The process of terraforming Mars to make it habitable to humans, however, is expected to take hundreds or thousands of years to complete. In the short-term, then, humanity must turn to other solutions which are more feasible and will make it possible for humans to start building martian colonies. This will be possible through paraterraforming Mars.

Paraterraforming refers to the construction of an enclosure on a planet, the atmospheric pressure, atmospheric composition, and environment of which are Earth-like and thus allow habitation by humans. Thus,instead of exploring the ambitious plan to fundamentally alter the climate and atmosphere of a whole planet,  scientists can only choose to focus on a small part of Mars.

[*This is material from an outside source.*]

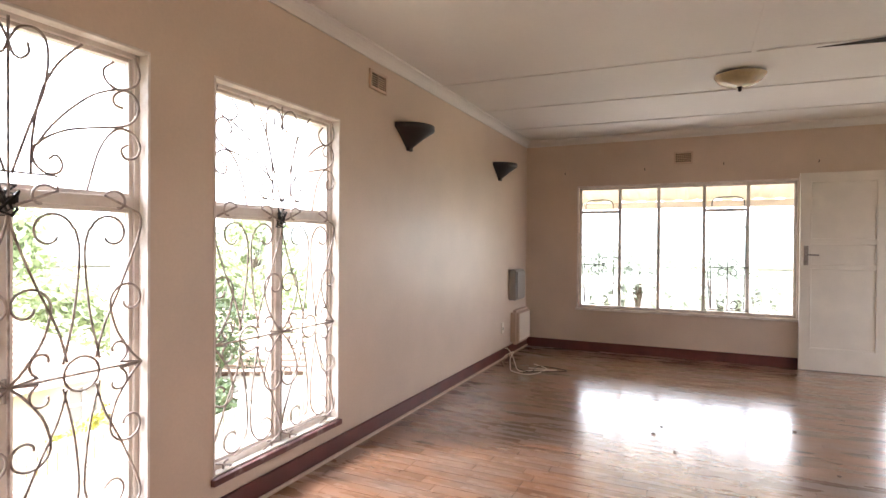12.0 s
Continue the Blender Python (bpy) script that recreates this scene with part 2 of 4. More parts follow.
def part(name, bm, material, parent, label="", smooth=False, m=None):
    ob = new(name, data(name, bm, material, smooth))
    ob.parent = parent
    if m is not None:
        ob.matrix_basis = m
    if label:
        tagged(ob, label)
    return ob


def thing(name, m, label, category, group=""):
    e = new(name)
    e.empty_display_size = 0.1
    e.matrix_basis = m
    return tagged(e, label, category, group)


def setting(name, bm, material, label, category):
    return tagged(new(name, data(name, bm, material)), label, category, kind="structure")


def bx(*a, **k):
    bm = bmesh.new()
    box(bm, *a, **k)
    return bm


def bt(*a, **k):
    bm = bmesh.new()
    tube(bm, *a, **k)
    return bm


def wall(bm, axis, p0, p1, u0, u1, z0, z1, holes=()):
    """A wall slab across axis from p0 to p1, with openings (u0, u1, z0, z1) cut right through it."""
    us = sorted({u0, u1, *[h[0] for h in holes], *[h[1] for h in holes]})
    zs = sorted({z0, z1, *[h[2] for h in holes], *[h[3] for h in holes]})
    solid = {}
    for i in range(len(us) - 1):
        for j in range(len(zs) - 1):
            cu, cz = (us[i] + us[i + 1]) / 2, (zs[j] + zs[j + 1]) / 2
            solid[i, j] = not any(h[0] < cu < h[1] and h[2] < cz < h[3] for h in holes)
    cache = {}

    def v(p, u, z):
        key = (p, u, z)
        if key not in cache:
            cache[key] = bm.verts.new((p, u, z) if axis == "x" else (u, p, z))
        return cache[key]

    for (i, j), s in solid.items():
        if not s:
            continue
        a, b, c, d = us[i], us[i + 1], zs[j], zs[j + 1]
        for p in (p0, p1):
            bm.faces.new((v(p, a, c), v(p, b, c), v(p, b, d), v(p, a, d)))
        for (di, dj), (e0, e1) in {(-1, 0): ((a, c), (a, d)), (1, 0): ((b, c), (b, d)), (0, -1): ((a, c), (b, c)), (0, 1): ((a, d), (b, d))}.items():
            if not solid.get((i + di, j + dj), False):
                bm.faces.new((v(p0, *e0), v(p0, *e1), v(p1, *e1), v(p1, *e0)))


# ---- the plan ----
KN, KE, KW, KS = 4.0, 3.70, 1.376, -0.40        # kitchen faces: north, east, west, south
LN, LE, LS, LW = 3.92, 7.045, -4.53, 3.82       # living room faces
FARW = 1.0                                      # the living room's far west wall, past the kitchen
NSL = 0.10                                     # the living room's north wall runs slightly askew


def north(x):
    return 3.60 + (7.045 - x) * NSL


NTURN = -math.degrees(math.atan(NSL))
FL = 0.018                                      # the parquet lies a little above the kitchen floor
H = 2.593                                       # ceilings
WINS = [(2.02, 3.01), (0.76, 1.725), (-0.515, 0.443)]
WZ0, WZ1 = 0.222, 2.05
SWX0, SWX1, SWZ0, SWZ1 = 4.115, 6.385, 0.535, 1.99
SDX0, SDX1 = 2.49, 3.33                         # the open south door
KWX0, KWX1, KWZ0, KWZ1 = 1.42, 2.64, 1.12, 1.93   # kitchen window
KDX0, KDX1, KDZ = 2.74, 3.62, 2.02              # kitchen door
OPY0, OPY1, OPZ = 2.70, 3.485, 2.035              # opening between the rooms

bm = bmesh.new()
wall(bm, "y", KN, KN + 0.25, FARW, LW, -0.3, H, [(KWX0, KWX1, KWZ0, KWZ1), (KDX0, KDX1, -0.02, KDZ)])
setting("wall_kitchen_north", bm, CREAM, "cream painted kitchen wall with window and door", "wall")
bm = bmesh.new()
# the opening takes an added, unseen window that brightens the kitchen
wall(bm, "x", FARW, KW, KS, KN, -0.3, H, [(0.1, 1.7, 1.0, 2.05)])
setting("wall_kitchen_west", bm, CREAM, "cream painted kitchen wall behind the shelves", "wall")
bm = bmesh.new()
wall(bm, "x", KE, LW - 0.06, KS - 0.1, KN, -0.3, H, [(OPY0 - 0.02, OPY1 + 0.02, -0.29, OPZ + 0.02)])
setting("wall_partition_kitchen", bm, CREAM, "cream painted partition with a doorway through it", "wall")
bm = bmesh.new()
wall(bm, "x", LW - 0.06, LW, KS - 0.1, LN, -0.3, H, [(OPY0 - 0.02, OPY1 + 0.02, -0.29, OPZ + 0.02)])
setting("wall_partition_living", bm, BEIGE, "beige painted partition with a doorway through it", "wall")
bm = bmesh.new()
wall(bm, "y", KS - 0.1, KS, FARW, KE, -0.3, H)
setting("wall_kitchen_south", bm, CREAM, "plain cream wall closing the kitchen", "wall")
bm = bmesh.new()
wall(bm, "y", KS - 0.16, KS - 0.1, FARW, LW, -0.3, H)
setting("wall_living_return", bm, BEIGE, "plain beige wall beyond the kitchen", "wall")
bm = bmesh.new()
prism(bm, [(LW, north(LW)), (LE + 0.24, north(LE + 0.24)), (LE + 0.24, 4.12), (LW, 4.12)], -5.55, H)
setting("wall_living_north", bm, BEIGE, "smooth satin beige living room wall", "wall")
bm = bmesh.new()
wall(bm, "x", LE, LE + 0.24, LS - 0.24, north(LE), -5.55, H, [(a, b, WZ0, WZ1) for a, b in WINS])
setting("wall_living_east", bm, BEIGE, "beige wall with three tall windows", "wall")
bm = bmesh.new()
wall(bm, "y", LS - 0.24, LS, FARW - 0.2, LE, -0.3, H, [(SWX0, SWX1, SWZ0, SWZ1), (SDX0, SDX1, -0.02, 2.04)])
setting("wall_living_south", bm, BEIGE, "beige wall with a wide window and an open door", "wall")
bm = bmesh.new()
# opened for an added window out of view, to light the living room
wall(bm, "x", FARW - 0.2, FARW, LS, KS - 0.16, -0.3, H, [(-3.9, -2.4, 0.54, 2.01)])
setting("wall_living_west", bm, BEIGE, "plain beige wall closing the living room", "wall")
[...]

The Biosphere 2 project at the University of Arizona is considered the world’s largest earth science experiment and tested whether Earth’s ecosystems could be recreated in a closed, controlled, artificial environment in which humans would live for a long period of time. From 1991 to 1993, eight brave individuals lived in the Biosphere 2 dome on a permanent basis, without breaks. Although the mission produced both successes and failures, an overlooked aspect of colonising another planet was unveiled, and that concerned the social aspect and group dynamics of cohabiting with other humans. Besides the scientific hurdles, psychological and sociological aspects must also be taken into consideration when considering colonizing an entire other planet.

As the day the first humans will step on Mars comes closer, we can be certain that that will not be a ‘small step’ for humans. Landing on Mars will establish something that humankind has only been dreaming of: the idea that it could spread out amongst the stars and become an interplanetary species.